_Supplied data_.
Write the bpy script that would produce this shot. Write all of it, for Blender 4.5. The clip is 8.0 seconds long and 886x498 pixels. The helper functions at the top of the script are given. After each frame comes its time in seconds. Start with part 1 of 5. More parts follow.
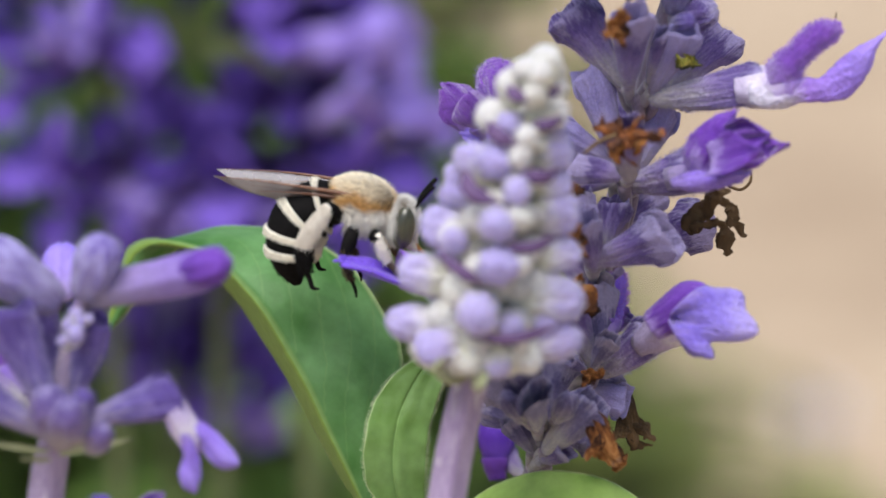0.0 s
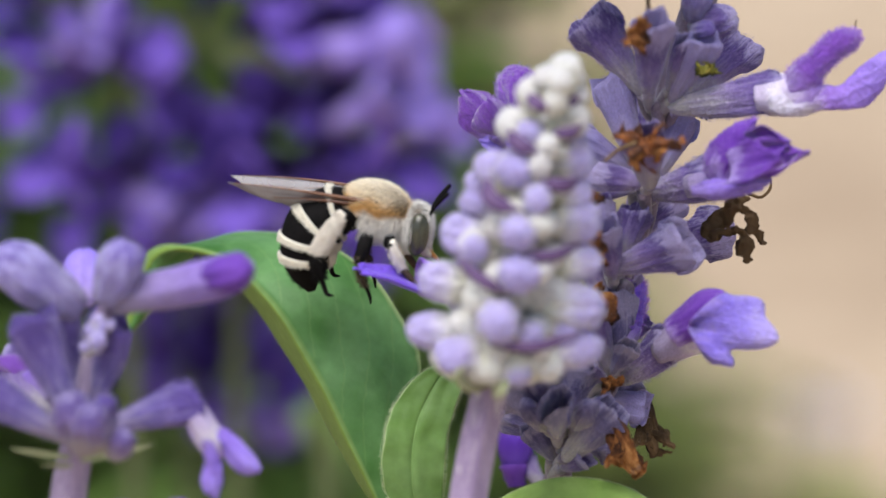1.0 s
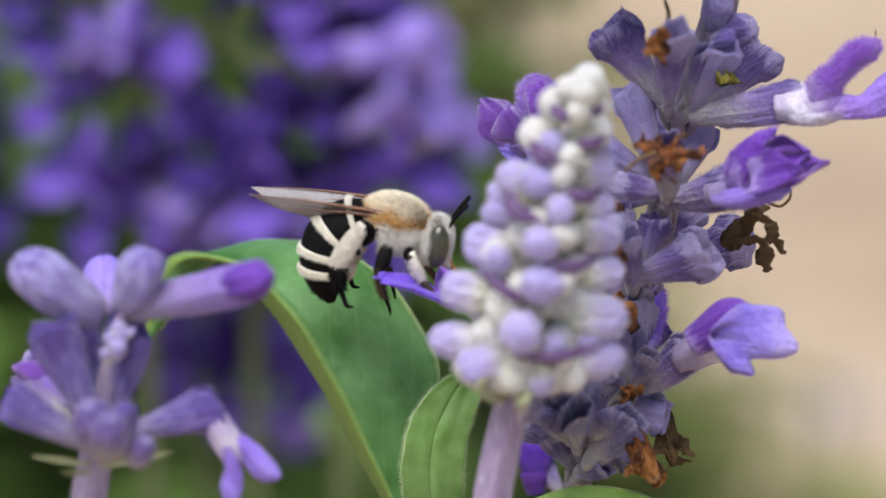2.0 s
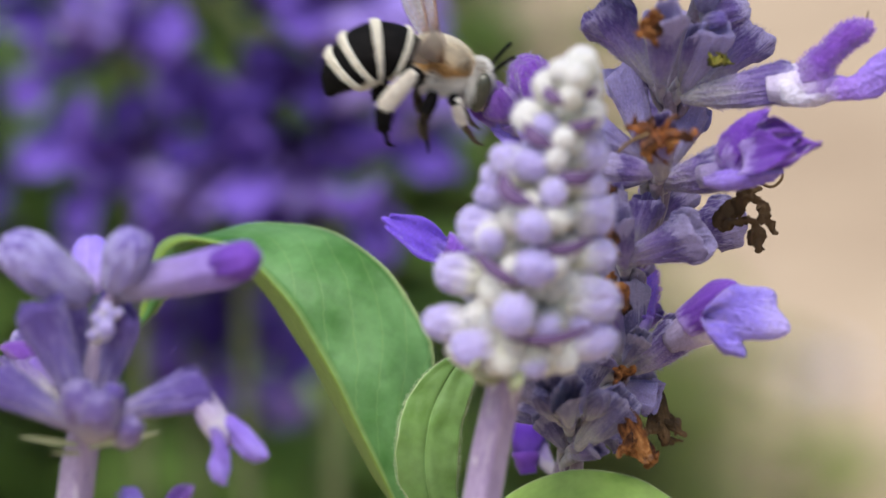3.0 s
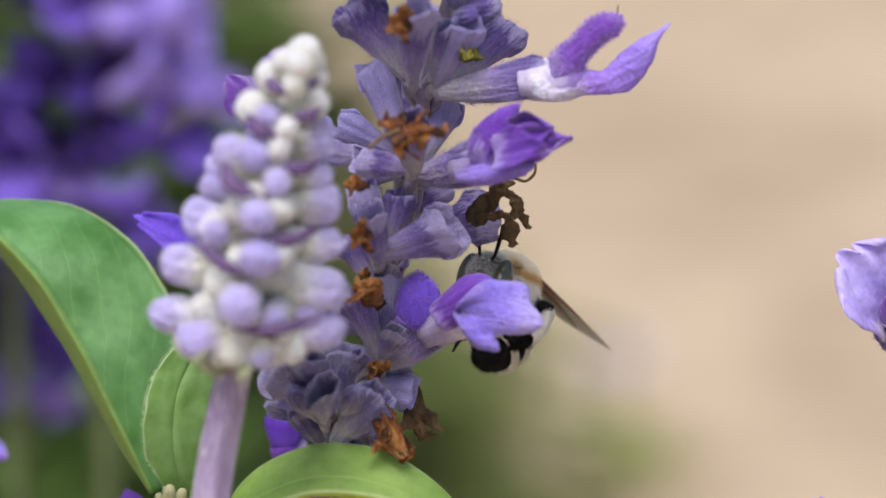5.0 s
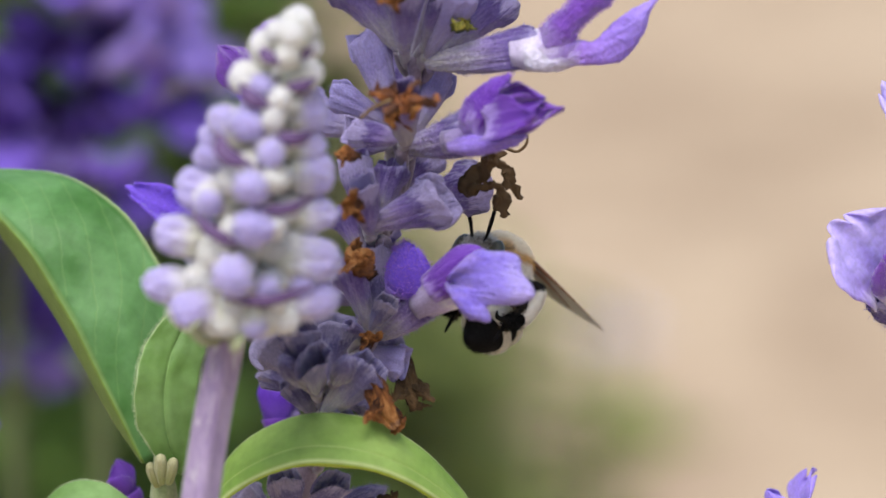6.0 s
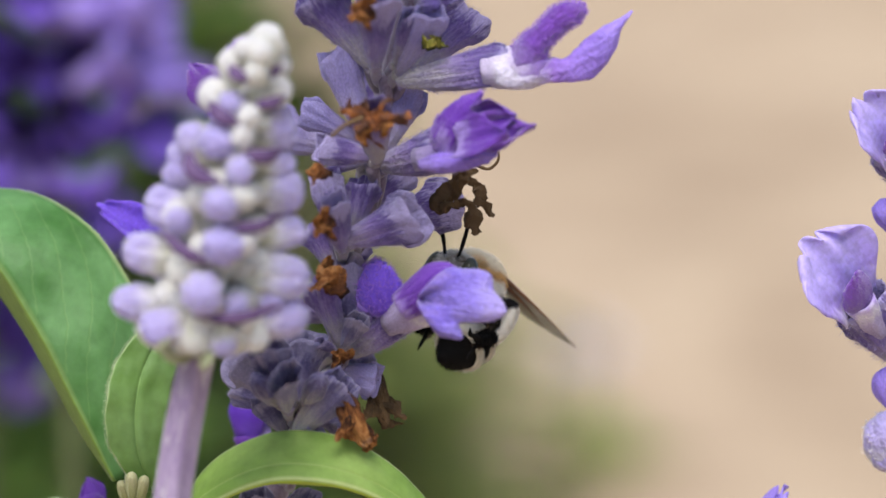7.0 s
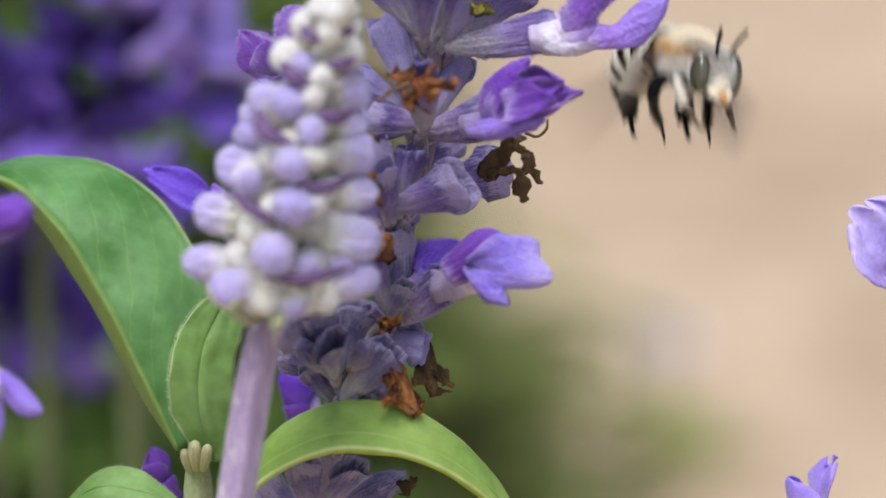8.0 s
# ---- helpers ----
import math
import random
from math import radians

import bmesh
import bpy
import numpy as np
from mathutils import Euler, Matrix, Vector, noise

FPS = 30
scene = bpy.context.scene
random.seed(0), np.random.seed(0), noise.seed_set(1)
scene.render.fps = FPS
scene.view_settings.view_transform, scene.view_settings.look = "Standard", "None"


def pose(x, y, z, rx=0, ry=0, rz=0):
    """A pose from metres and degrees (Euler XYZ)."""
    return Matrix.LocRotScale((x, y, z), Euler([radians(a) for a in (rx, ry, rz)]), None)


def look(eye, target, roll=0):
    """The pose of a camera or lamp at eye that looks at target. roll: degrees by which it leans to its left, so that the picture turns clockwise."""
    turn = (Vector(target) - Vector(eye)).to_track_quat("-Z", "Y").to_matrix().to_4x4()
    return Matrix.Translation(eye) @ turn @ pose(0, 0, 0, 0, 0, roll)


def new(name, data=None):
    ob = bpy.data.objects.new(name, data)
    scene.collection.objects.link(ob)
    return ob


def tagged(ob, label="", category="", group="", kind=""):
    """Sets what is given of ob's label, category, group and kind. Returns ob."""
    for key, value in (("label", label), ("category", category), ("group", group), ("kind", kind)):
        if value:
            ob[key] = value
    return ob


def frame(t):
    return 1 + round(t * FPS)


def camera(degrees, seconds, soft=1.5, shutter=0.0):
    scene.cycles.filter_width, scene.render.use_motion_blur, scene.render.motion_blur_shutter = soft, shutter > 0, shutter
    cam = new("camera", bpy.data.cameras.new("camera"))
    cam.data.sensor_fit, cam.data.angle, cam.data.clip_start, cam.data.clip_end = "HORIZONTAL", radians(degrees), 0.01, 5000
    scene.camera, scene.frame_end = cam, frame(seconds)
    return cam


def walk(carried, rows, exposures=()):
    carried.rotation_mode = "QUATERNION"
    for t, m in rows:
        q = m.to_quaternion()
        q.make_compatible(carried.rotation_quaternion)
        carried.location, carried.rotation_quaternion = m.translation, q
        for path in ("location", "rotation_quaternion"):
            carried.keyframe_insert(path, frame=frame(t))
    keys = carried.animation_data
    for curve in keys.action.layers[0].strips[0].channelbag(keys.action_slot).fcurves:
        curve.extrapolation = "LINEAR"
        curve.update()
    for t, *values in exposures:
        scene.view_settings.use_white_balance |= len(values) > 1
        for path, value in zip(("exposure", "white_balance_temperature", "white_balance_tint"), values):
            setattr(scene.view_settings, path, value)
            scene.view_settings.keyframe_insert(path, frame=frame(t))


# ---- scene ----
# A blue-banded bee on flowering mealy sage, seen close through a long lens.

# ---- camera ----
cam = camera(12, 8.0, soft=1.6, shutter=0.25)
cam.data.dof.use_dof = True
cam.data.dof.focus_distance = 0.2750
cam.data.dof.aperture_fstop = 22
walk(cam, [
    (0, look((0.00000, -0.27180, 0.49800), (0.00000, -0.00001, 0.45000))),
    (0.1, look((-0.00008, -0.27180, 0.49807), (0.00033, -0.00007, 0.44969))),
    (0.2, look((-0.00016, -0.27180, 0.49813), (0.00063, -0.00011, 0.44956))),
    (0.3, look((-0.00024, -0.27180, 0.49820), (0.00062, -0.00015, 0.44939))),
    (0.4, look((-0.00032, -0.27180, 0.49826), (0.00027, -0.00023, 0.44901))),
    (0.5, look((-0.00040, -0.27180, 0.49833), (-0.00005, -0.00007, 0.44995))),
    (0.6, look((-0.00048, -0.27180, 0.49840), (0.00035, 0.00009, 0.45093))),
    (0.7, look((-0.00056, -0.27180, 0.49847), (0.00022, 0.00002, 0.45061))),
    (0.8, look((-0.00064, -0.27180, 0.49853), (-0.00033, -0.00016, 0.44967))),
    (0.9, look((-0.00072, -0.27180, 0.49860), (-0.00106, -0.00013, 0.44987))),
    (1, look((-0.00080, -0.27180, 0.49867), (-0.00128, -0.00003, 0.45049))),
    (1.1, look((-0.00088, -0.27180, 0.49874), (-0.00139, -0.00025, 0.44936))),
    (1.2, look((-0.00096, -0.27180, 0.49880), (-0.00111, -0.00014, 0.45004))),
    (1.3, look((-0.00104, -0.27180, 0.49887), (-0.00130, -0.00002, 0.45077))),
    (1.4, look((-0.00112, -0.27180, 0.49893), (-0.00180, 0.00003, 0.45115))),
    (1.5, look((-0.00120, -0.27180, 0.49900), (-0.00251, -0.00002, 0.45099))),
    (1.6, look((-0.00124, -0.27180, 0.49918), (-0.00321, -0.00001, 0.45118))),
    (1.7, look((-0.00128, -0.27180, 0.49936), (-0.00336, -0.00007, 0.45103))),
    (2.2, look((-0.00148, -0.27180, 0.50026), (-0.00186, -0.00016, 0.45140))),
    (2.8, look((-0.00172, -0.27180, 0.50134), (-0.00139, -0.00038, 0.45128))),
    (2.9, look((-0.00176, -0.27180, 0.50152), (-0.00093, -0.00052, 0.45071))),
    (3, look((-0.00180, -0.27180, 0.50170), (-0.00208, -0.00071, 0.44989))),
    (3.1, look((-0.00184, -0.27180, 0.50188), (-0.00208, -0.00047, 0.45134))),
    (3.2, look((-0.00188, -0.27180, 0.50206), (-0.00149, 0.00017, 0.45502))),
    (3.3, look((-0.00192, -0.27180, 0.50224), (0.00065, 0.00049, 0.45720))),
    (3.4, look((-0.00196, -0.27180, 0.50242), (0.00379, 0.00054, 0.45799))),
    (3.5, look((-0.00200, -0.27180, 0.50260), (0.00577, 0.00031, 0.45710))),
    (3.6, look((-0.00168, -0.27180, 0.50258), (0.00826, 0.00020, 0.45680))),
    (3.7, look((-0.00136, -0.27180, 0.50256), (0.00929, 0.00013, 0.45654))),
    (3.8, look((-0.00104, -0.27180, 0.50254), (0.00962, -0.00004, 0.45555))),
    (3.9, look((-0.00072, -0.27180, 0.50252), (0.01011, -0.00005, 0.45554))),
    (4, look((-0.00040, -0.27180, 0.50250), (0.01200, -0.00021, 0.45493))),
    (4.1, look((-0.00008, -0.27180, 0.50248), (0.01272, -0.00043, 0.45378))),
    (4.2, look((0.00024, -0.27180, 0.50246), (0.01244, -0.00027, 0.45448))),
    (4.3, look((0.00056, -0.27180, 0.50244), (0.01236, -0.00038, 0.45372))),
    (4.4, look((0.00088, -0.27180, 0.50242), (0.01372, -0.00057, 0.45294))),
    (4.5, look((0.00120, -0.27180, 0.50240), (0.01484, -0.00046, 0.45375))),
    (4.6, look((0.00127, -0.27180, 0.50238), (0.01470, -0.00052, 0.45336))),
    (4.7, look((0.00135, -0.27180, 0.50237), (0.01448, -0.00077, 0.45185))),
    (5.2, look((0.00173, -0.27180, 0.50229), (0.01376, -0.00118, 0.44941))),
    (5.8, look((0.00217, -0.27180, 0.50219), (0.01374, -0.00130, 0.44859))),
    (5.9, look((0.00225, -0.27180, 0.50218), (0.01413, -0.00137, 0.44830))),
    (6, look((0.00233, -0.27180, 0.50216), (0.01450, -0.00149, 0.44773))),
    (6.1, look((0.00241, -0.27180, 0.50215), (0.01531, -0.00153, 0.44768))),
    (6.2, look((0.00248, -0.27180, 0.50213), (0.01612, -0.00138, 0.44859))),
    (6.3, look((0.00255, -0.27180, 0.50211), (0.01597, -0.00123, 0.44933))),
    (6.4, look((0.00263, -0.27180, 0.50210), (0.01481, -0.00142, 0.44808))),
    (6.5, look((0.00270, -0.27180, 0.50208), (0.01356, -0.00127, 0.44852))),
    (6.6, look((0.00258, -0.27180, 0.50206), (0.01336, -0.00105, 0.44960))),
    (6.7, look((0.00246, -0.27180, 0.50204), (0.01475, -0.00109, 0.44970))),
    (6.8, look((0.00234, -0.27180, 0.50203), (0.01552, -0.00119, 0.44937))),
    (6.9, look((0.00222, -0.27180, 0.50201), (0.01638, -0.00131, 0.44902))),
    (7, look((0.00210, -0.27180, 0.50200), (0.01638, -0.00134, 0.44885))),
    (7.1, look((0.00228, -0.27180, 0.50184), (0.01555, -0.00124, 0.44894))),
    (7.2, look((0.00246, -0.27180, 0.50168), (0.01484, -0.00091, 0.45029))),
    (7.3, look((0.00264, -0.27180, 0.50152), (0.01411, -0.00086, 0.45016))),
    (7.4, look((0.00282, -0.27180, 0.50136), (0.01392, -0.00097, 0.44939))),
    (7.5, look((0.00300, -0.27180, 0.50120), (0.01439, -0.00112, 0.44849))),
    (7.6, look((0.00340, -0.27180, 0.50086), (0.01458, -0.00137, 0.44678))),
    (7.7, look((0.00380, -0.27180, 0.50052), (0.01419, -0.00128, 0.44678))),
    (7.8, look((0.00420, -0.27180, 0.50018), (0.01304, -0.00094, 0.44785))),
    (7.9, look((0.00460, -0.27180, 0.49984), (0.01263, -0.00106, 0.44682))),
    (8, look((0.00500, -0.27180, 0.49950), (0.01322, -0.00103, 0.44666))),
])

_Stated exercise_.
Repeat only the lines between the start of the data and the line with "scene.render.fps = FPS", including those two lines, and skip the pictures.

_Exercise result_.
Write the bpy script that would produce this shot. Write all of it, for Blender 4.5. The clip is 8.0 seconds long and 886x498 pixels. The helper functions at the top of the script are given. After each frame comes its time in seconds. Start with part 1 of 5. More parts follow.
0.0 s
1.0 s
2.0 s
3.0 s
5.0 s
6.0 s
7.0 s
8.0 s
# ---- helpers ----
import math
import random
from math import radians

import bmesh
import bpy
import numpy as np
from mathutils import Euler, Matrix, Vector, noise

FPS = 30
scene = bpy.context.scene
random.seed(0), np.random.seed(0), noise.seed_set(1)
scene.render.fps = FPS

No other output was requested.